Chinese AIDS activists call for release of colleague

Public HealthMar 17, 06

Chinese AIDS activists on Friday called for the release of fellow rights worker Hu Jia, who vanished a month ago, while his wife said she still had no idea where he was and was becoming increasingly worried.

The 32-year-old Hu went missing after going on hunger strike with several others to protest what they said was the government’s hiring of thugs to beat up a civil rights campaigner.

His wife, Zeng Jinyan, told Reuters that she had been to the prosecutor’s office to try and lodge a complaint that the police were holding her husband illegally.

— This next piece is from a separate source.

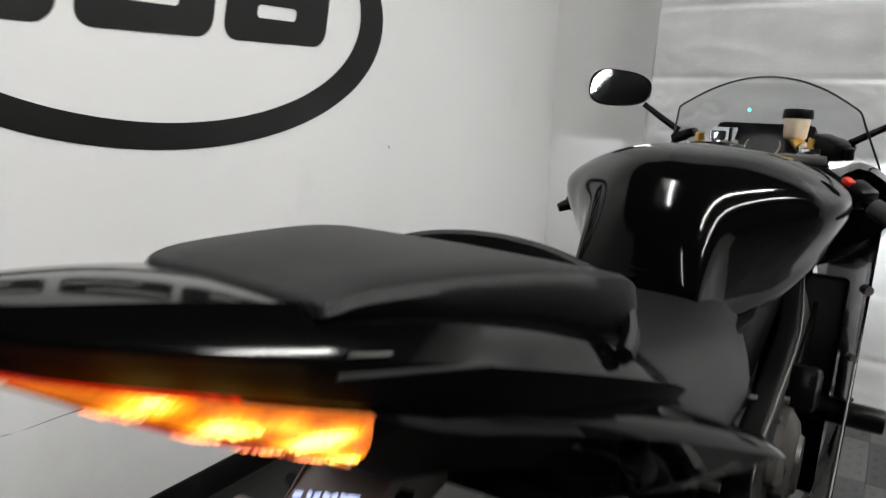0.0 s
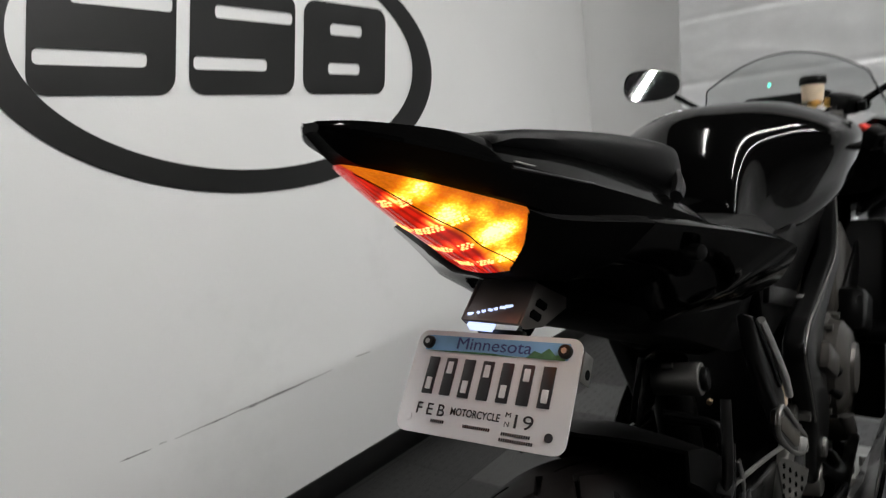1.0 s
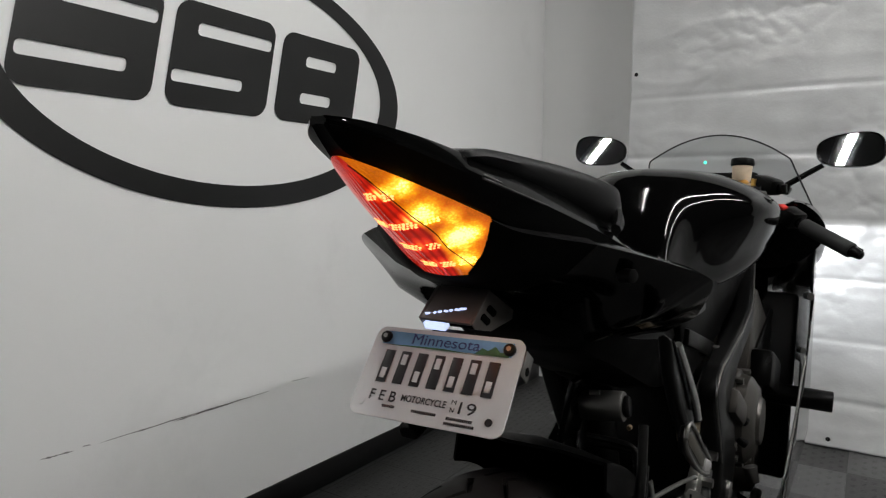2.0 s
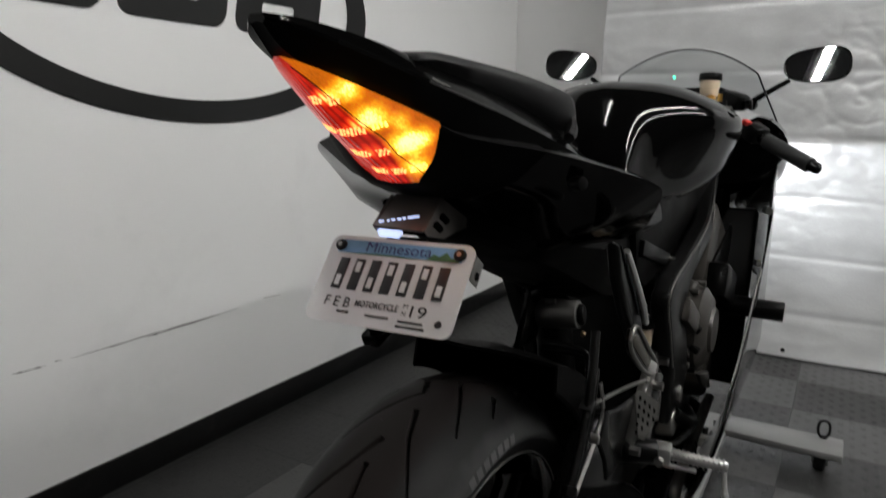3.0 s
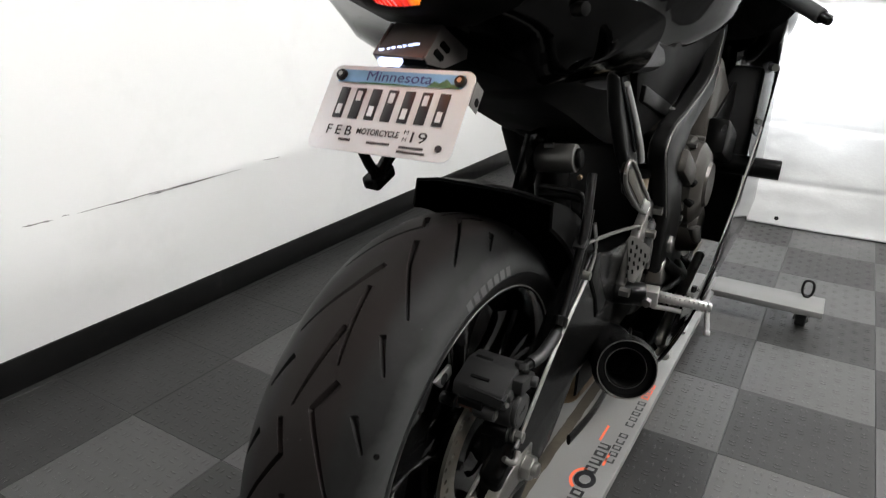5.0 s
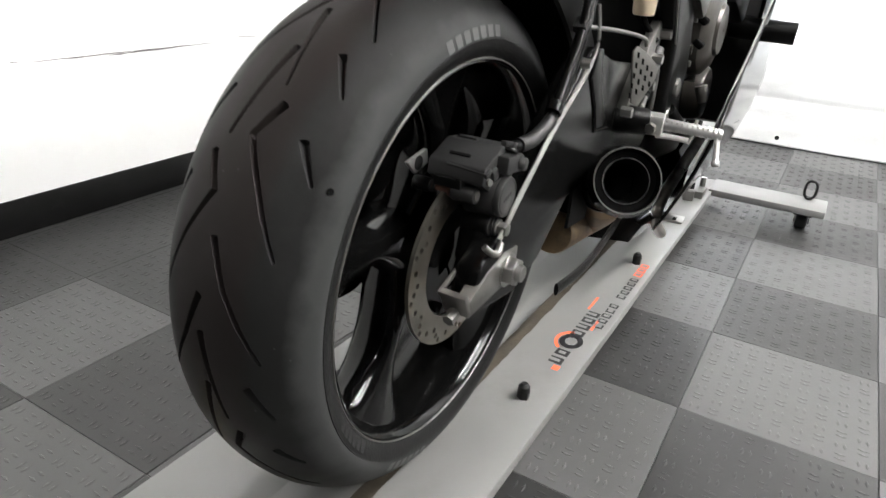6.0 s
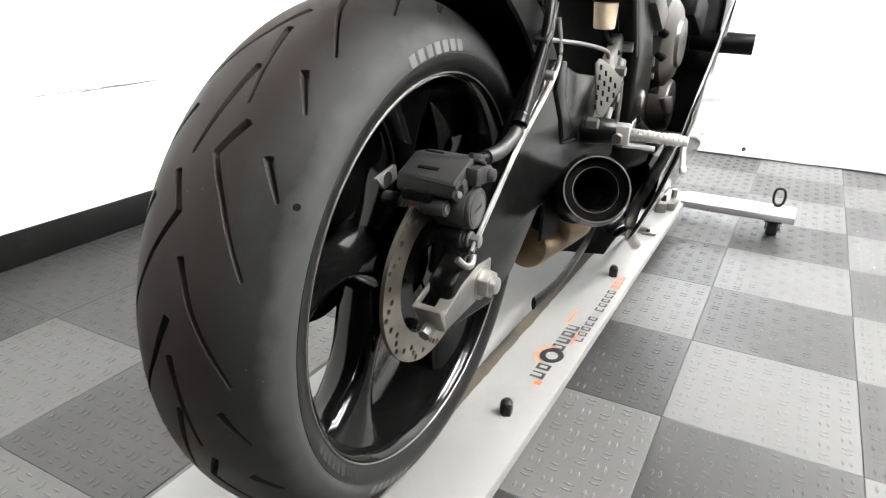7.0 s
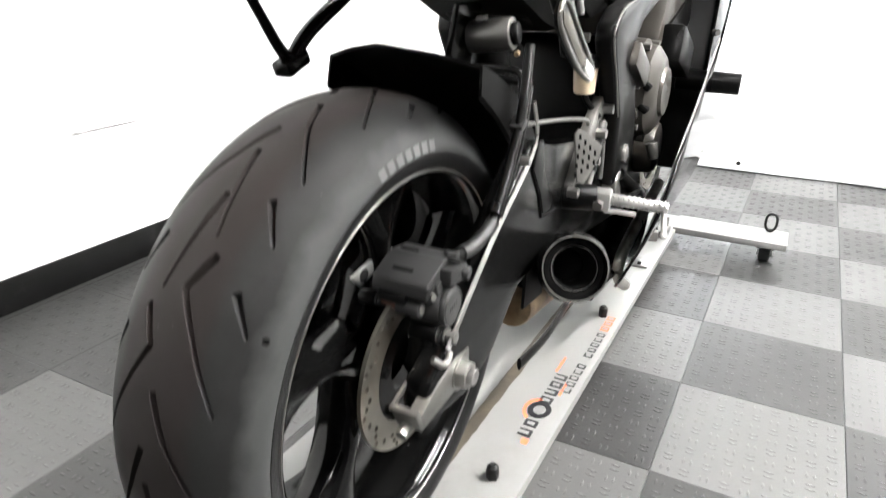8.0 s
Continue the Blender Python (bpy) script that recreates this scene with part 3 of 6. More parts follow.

“They told me to go to the police myself to try and sort out this problem,” Zeng said by telephone, having just left the prosecutor’s office. “They asked me why he was being held but I myself have no idea. It’s totally laughable.”

A group of AIDS activists issued a statement calling for Hu’s immediate release—if indeed he was being held by the police—adding that he may be in poor shape if he has not been getting the hepatitis medication he needs.

Another person who vanished was Qi Zhiyong, whose left leg was amputated after he was hit by a soldier’s bullet during the 1989 Tiananmen massacre.

The hunger strike began after rights campaigner Yang Maodong was assaulted by thugs, whom his supporters say were hired by the government, in the southern province of Guangdong on February 5.

Yang announced plans to protest against the beating through a hunger strike outside Zhongnanhai, the tightly guarded Chinese leadership compound in Beijing.

He was held for more than three months late last year for trying to help residents of a Guangdong village to vote out their elected chief over allegations of corruption in a land dispute.

Yang sent a cell phone text message on Friday saying he has been taken by plainclothes agents to Nanchang, capital of the southern province of Jiangxi, and prevented from leaving the country.

The ruling Communist Party has been tightening its grip on power and intensifying crackdowns on rights campaigners, lawyers, journalists and academics.